Last month the SSA began sending “no-match” letters to employers after a four year suspension as a result of DHS’s attempt to implement safe-harbor procedures for employers who receive a no-match letter.  Unfortunately for employers, although the no-match letters are being distributed again, there remains no consensus among the various government agencies regarding what employers are supposed to do with the no-match letters.

Here’s the breakdown:

  • SSA
    • “A no-match between an employee’s name and SSN in the employer and SSA’s records DOES NOT mean that the employee lacks work authorization, nor does it make any statement regarding a worker’s immigration status.”  
    • The no-match letter itself also states that it does not imply that the employee intentionally provided incorrect information and that it is not a basis, in and of itself, to take adverse action against the employee
  • DHS
    • “Receipt of a No-Match letter, when considered with other probative evidence, is a factor that may be considered in the totality of the circumstances and may in certain situations support a finding of ‘constructive knowledge.’ A reasonable employer would be prudent, upon receipt of a No-Match letter, to check their own records for errors, inform the employee of the no-match letter, and ask the employee to review the information.  Employers would be prudent also to allow employees a reasonable period of time to resolve the no-match with SSA.”
    • ICE routinely requests that employers provide copies of no-match letters as part of a Form I-9 audit.
  • DOJ Civil Rights Division
    • Employers should not “[u]se the receipt of a no-match notice alone as a basis to terminate, suspend or take other adverse action against an employee.  Instead, employers should “[g]ive the employee a reasonable period of time to address a reported no-match with the local SSA office.”
  • Anyone else care to chime in?

Where does this guidance (or lack thereof) leave employers? Employers cannot ignore no-match letters especially considering that no-match letters have formed the basis for multiple criminal investigations by ICE and prosecutions for harboring or knowingly hiring unauthorized workers.  However, employers cannot terminate employees based on the receipt of a no-match letter alone. Well, that clarifies it.

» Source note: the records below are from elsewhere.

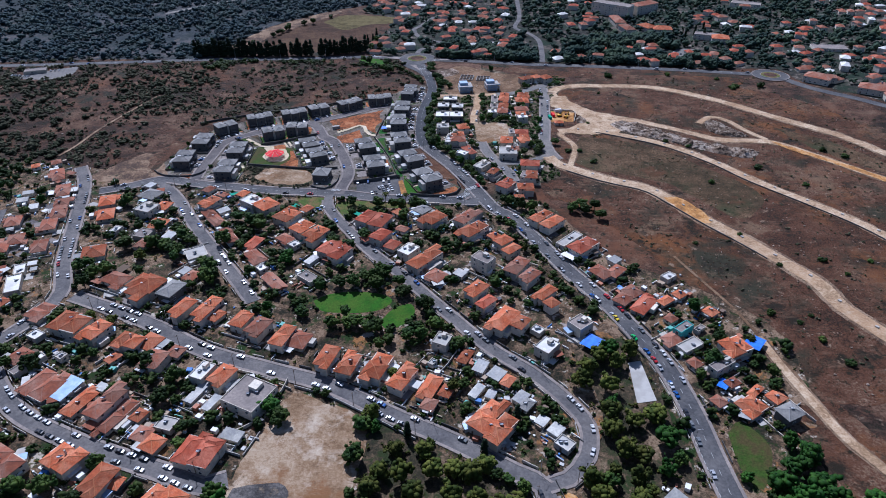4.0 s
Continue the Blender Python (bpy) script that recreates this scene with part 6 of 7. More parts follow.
def digger(x, y, rot):
    """A tracked excavator at rest."""
    o = tagged(new("excavator"), "yellow tracked excavator resting in the works yard", "excavator")
    o.matrix_world = pose(x, y, ter(x, y) + 0.08, 0, 0, rot)
    for s in (-1, 1):
        part("track", box_mesh("track", -2.0, 2.0, s * 1.1 - 0.3, s * 1.1 + 0.3, 0, 0.9, M["tyre"]), o)
    part("body", box_mesh("body", -2.2, 1.2, -1.3, 1.3, 0.95, 2.1, M["yellow"]), o)
    part("cab", box_mesh("cab", 0.0, 1.5, 0.3, 1.3, 2.1, 3.3, M["glass"]), o)
    for n, a, b in (("boom", (1.0, 0, 1.8), (4.4, 0, 4.4)), ("stick", (4.4, 0, 4.4), (6.2, 0, 1.6))):
        vs, fs = [], []
        tube(vs, fs, a, b, 0.38, 0.26, 4)
        part(n, mesh_of(n, vs, fs, M["yellow"]), o)
    part("bucket", box_mesh("bucket", 5.6, 6.5, -0.6, 0.6, 0.5, 1.6, M["tyre"]), o)


def container(x, y, rot, material, label):
    o = tagged(new("shipping_container"), label, "container")
    o.matrix_world = pose(x, y, ter(x, y) + 0.1, 0, 0, rot)
    part("box", box_mesh("box", -3, 3, -1.2, 1.2, 0, 2.5, M[material]), o)
    for k in range(7):
        part("rib", box_mesh("rib", -2.8 + k * 0.9, -2.6 + k * 0.9, -1.25, 1.25, 0.1, 2.45, M[material]), o)
    part("door", box_mesh("door", 2.98, 3.05, -1.0, 1.0, 0.15, 2.3, M["steel"]), o)




def terrace_steps(x0, y0, x1, y1, n, deep):
    """A stepped garden of cream stone strips with clipped plants between them."""
    o = tagged(new("stepped_garden"), "cream stone garden steps with planted strips between", "steps")
    L = math.hypot(x1 - x0, y1 - y0)
    o.matrix_world = pose(x0, y0, ter(x0, y0), 0, 0, math.degrees(math.atan2(y1 - y0, x1 - x0)))
    for k in range(n):
        u = L * k / n
        part("step", box_mesh("step", u, u + L / n * 0.5, -deep / 2, deep / 2, -0.3, 0.4, M["sandpath"]), o)
        v, f = clumps([(u + L / n * 0.75 + plant_rng.uniform(-0.3, 0.3), plant_rng.uniform(-deep / 2, deep / 2), 0.4) for _ in range(10)], plant_rng.uniform(0.25, 0.6, 10), 0.8, 0.4)
        tagged(part("planting", fast_mesh("planting", v, f, M["leaf"]), o), "low clipped green plants", "", "", "stuff")


def parking_lines(x0, y0, x1, y1, n, deep):
    """White lines between parking bays."""
    o = tagged(new("parking_marking"), "white painted lines between parking bays", "marking")
    L = math.hypot(x1 - x0, y1 - y0)
    o.matrix_world = pose(x0, y0, ter(x0, y0) + 0.24, 0, 0, math.degrees(math.atan2(y1 - y0, x1 - x0)))
    for k in range(n + 1):
        part("line", box_mesh("line", L * k / n - 0.07, L * k / n + 0.07, -deep / 2, deep / 2, -0.01, 0.01, M["paint"]), o)


awning(-95.7, -264.7, 7.8)
tarp(118.5, -476.4, -40, 10.35, 10.35, 2.6, "bluecloth", "bright blue tarpaulin stretched over a yard")
tarp(198.3, -477.1, -40, 8.05, 10.35, 3.2, "bluecloth", "bright blue tarpaulin beside a roof")
tarp(174.7, -504.1, -40, 4.6, 6.9, 2.5, "bluecloth", "blue tarpaulin over a yard")
tarp(116.5, -400.9, -45, 9.2, 6.9, 2.8, "white", "white shade sail beside the house")
tarp(-17.5, -355.1, -40, 6.9, 3.45, 2.6, "greencloth", "green shade net in a yard")
tarp(-108.0, -326.7, 20, 8.05, 3.45, 2.6, "greencloth", "green shade net along a yard")
tarp(-62.8, -344.6, -45, 4.6, 5.75, 2.6, "greencloth", "green shade net in a yard")
tarp(-13.8, -220.3, 0, 4.6, 5.75, 2.4, "bluecloth", "blue awning behind a grey house")
bleachers(-34.9, -581.4, 0.0, -579.5)
pitch_lines(-10.9, -592.8, 3.1, 41.4, 19.7)
floodlight(-23.7, -593.2, 13)
floodlight(-7.8, -592.4, 13)
chain_fence(10.9, -580.8, 16.3, -610.8, 4)
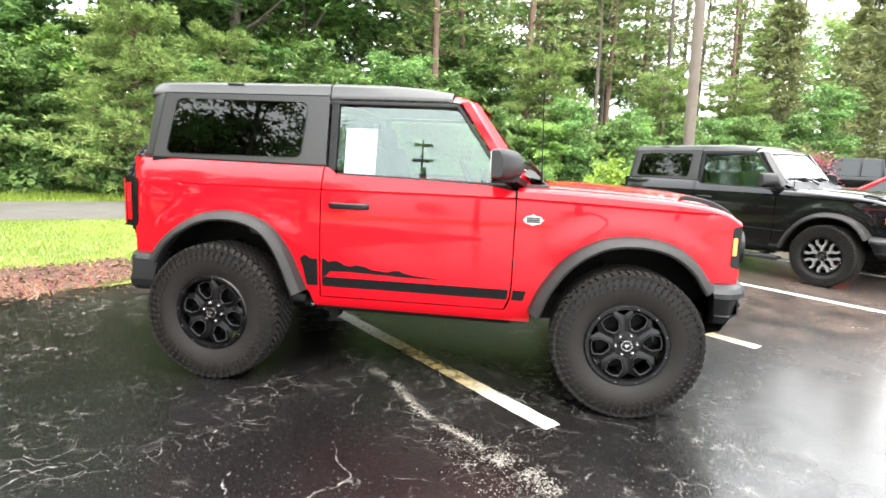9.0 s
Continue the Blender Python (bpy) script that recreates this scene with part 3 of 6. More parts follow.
# ---- the two-door off-roader: x ahead, y to its left, z up, origin on the ground between the axles ----
SIDE_Z = smooth_line([(0.44, 0.822), (0.52, 0.842), (0.62, 0.857), (0.78, 0.866), (0.95, 0.868), (1.12, 0.864), (1.215, 0.857), (1.245, 0.851), (1.29, 0.836), (1.335, 0.817), (1.365, 0.798), (1.385, 0.781), (1.40, 0.772)], 5)


def crease_z(x):
    return 1.236 - 0.042 * min(1.0, max(0.0, (x - 0.6) / 1.2))


CUTS = [(0.6, 1.236 + d, 0.0) for d in (-0.012, -0.0045, 0.003)]
CUTS_F = [(0.6, 1.236 + d, -0.035) for d in (-0.012, -0.0045, 0.003)]


def side_y(x, z):
    """Half the body's width at a place on its flank."""
    y = lerp_table(SIDE_Z, z)
    y -= 0.06 * step(1.45, 1.95, x) + 0.045 * step(-1.35, -1.95, x)
    # the shoulder crease, a narrow groove, and the blisters over the wheels
    d = z - crease_z(x)
    if -0.012 < d < 0.003:
        y -= 0.012 * (1 - abs(d + 0.0045) / 0.0075) * step(-1.62, -1.5, x) * step(1.78, 1.66, x)
    for c in (-1.245, 1.255):
        y += 0.017 * step(0.115, 0.05, math.hypot(x - c, z - 0.47) - 0.585) * step(0.84, 1.0, z)
    if x < -1.86:
        q = min(0.075, -1.86 - x)
        y -= 0.075 - math.sqrt(max(0.0, 0.075 ** 2 - q * q))
    return y


def house_y(x, z):
    """Half the cabin's width above the waist."""
    return 0.768 - 0.17 * (z - 1.38) - 0.045 * step(-0.2, 0.6, x)


SHOULDER = [(0.55, 1.278), (0.9, 1.268), (1.2, 1.254), (1.5, 1.236), (1.7, 1.212), (1.8, 1.185), (1.85, 1.158), (1.9, 1.12)]
ARCH_F = smooth_line([(0.70, 0.57), (0.765, 0.72), (0.90, 0.90), (1.09, 1.02), (1.29, 1.052), (1.49, 1.02), (1.64, 0.925), (1.745, 0.79)], 6)
ARCH_R = smooth_line([(-1.735, 0.765), (-1.66, 0.87), (-1.53, 0.98), (-1.34, 1.064), (-1.12, 1.074), (-0.93, 1.004), (-0.80, 0.845), (-0.69, 0.60)], 6)


def flank(s, off=0.0):
    return lambda x, z: (x, s * (side_y(x, z) + off), z)


def cabin(s, off=0.0):
    return lambda x, z: (x, s * (house_y(x, z) + off), z)


def inset(path, d, c):
    return [(x + (c[0] - x) * d, z + (c[1] - z) * d) for x, z in path]


def flare(arch, c, s, ywide, grow):
    """A wheel-arch flare swept along the arch: flat face, rounded lip, turned back under."""
    rows = []
    n = len(arch)
    for i, (x, z) in enumerate(arch):
        p, q = arch[max(i - 1, 0)], arch[min(i + 1, n - 1)]
        t = Vector((q[0] - p[0], q[1] - p[1])).normalized()
        nx, nz = t[1], -t[0]
        if (nx * (c[0] - x) + nz * (c[1] - z)) < 0:
            nx, nz = -nx, -nz
        f = i / (n - 1)
        wd = 0.066 + 0.03 * (1 - math.sin(math.pi * f)) * grow
        prof = ((0.0, side_y(x, z) - 0.012), (0.003, side_y(x, z) + 0.02), (0.016, ywide - 0.028), (0.04, ywide - 0.008), (wd - 0.016, ywide), (wd - 0.004, ywide - 0.004),
                (wd, ywide - 0.016), (wd, ywide - 0.05), (wd - 0.02, ywide - 0.13))
        rows.append([(x + nx * a, s * y, z + nz * a) for a, y in prof])
    return loft(rows)


def tyre_mesh(r=0.437, w=0.315, seed=0, blocks=60, bold=True):
    """Carcass turned from a profile, with tread blocks and side biters standing on it."""
    h = w / 2
    bm = lathe([(0.222, -h * 0.70), (0.232, -h * 0.80), (0.252, -h * 0.86), (0.30, -h * 0.955), (0.345, -h * 0.985), (r - 0.055, -h * 0.96), (r - 0.024, -h * 0.90), (r - 0.022, -h * 0.78), (r - 0.022, -h * 0.4), (r - 0.022, 0),
                (r - 0.022, h * 0.4), (r - 0.022, h * 0.78), (r - 0.024, h * 0.90), (r - 0.055, h * 0.96), (0.345, h * 0.985), (0.30, h * 0.955), (0.252, h * 0.86), (0.232, h * 0.80), (0.222, h * 0.70)], 56)

    def block(a, da, y0, y1, skew, r0, r1, r2=None):
        """A tread block between two angles and two widths, r1 high at y0 and r2 at y1."""
        r2 = r1 if r2 is None else r2
        vs = []
        for rr0, k in ((r0, 1.0), (None, 0.86)):
            for y, rr, sk in ((y0, r1, -skew), (y1, r2, skew)):
                for e in (-da, da):
                    q = a + sk + e * k
                    rad = rr0 if rr0 else rr
                    vs.append(bm.verts.new((rad * math.cos(q), y, rad * math.sin(q))))
        for f in ((4, 5, 7, 6), (0, 1, 5, 4), (2, 3, 7, 6), (0, 2, 6, 4), (1, 3, 7, 5)):
            bm.faces.new([vs[i] for i in f])

    def diamond(a, da, y, dy):
        """A four-sided lozenge of the criss-cross tread, its flanks drawn in towards the top."""
        vs = [bm.verts.new((rad * math.cos(a + da * p * k), y + dy * q * k, rad * math.sin(a + da * p * k))) for rad, k in ((r - 0.026, 0.86), (r, 0.74)) for p, q in ((-1, 0), (0, -1), (1, 0), (0, 1))]
        bm.faces.new(vs[4:])
        for i in range(4):
            j = (i + 1) % 4
            bm.faces.new((vs[i], vs[j], vs[4 + j], vs[4 + i]))

    step_a = 2 * math.pi / blocks
    for k in range(blocks):
        a = k * step_a
        for j in range(-3, 4):
            diamond(a + 0.5 * step_a * (j % 2), step_a * 0.5, 0.172 * h * j, 0.172 * h)
        for s in (-1, 1):
            block(a + 0.25 * step_a * s, step_a * (0.40 if k % 2 else 0.33), s * h * 0.70, s * h * 0.985, 0.02 * s, r - 0.035, r - 0.001, r - 0.016)
            if bold:
                # the hooked side biters, a rib bent like a comma over the shoulder
                y = s * h
                b0 = a + 0.25 * step_a * s
                pts = [(b0 + step_a * k1, r - k2) for k1, k2 in ((0.0, 0.016), (0.45, 0.030), (0.10, 0.046), (0.62, 0.062), (0.25, 0.078), (0.70, 0.092), (0.45, 0.102))]
                for (a0, r0), (a1, r1) in zip(pts, pts[1:]):
                    q = [bm.verts.new((rr * math.cos(aa), y * yy, rr * math.sin(aa))) for aa, rr, yy in
                         ((a0, r0 + 0.006, 0.92), (a1, r1 + 0.006, 0.95), (a1, r1 - 0.006, 0.955), (a0, r0 - 0.006, 0.93), (a0, r0 + 0.005, 1.035), (a1, r1 + 0.005, 1.05), (a1, r1 - 0.005, 1.05), (a0, r0 - 0.005, 1.035))]
                    for f in ((4, 5, 6, 7), (0, 1, 5, 4), (3, 2, 6, 7)):
                        bm.faces.new([q[i] for i in f])
    return bm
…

To make matters worse, approximately 1.6 million letters mailed by the SSA to employees included an incorrect Spanish translation that read, “Your employer may take action against you based on this letter,” rather than “Your employer may not take action against you based on this letter.” The SSA is still considering whether it will re-mail corrected letters to those individuals who received the incorrect Spanish translation.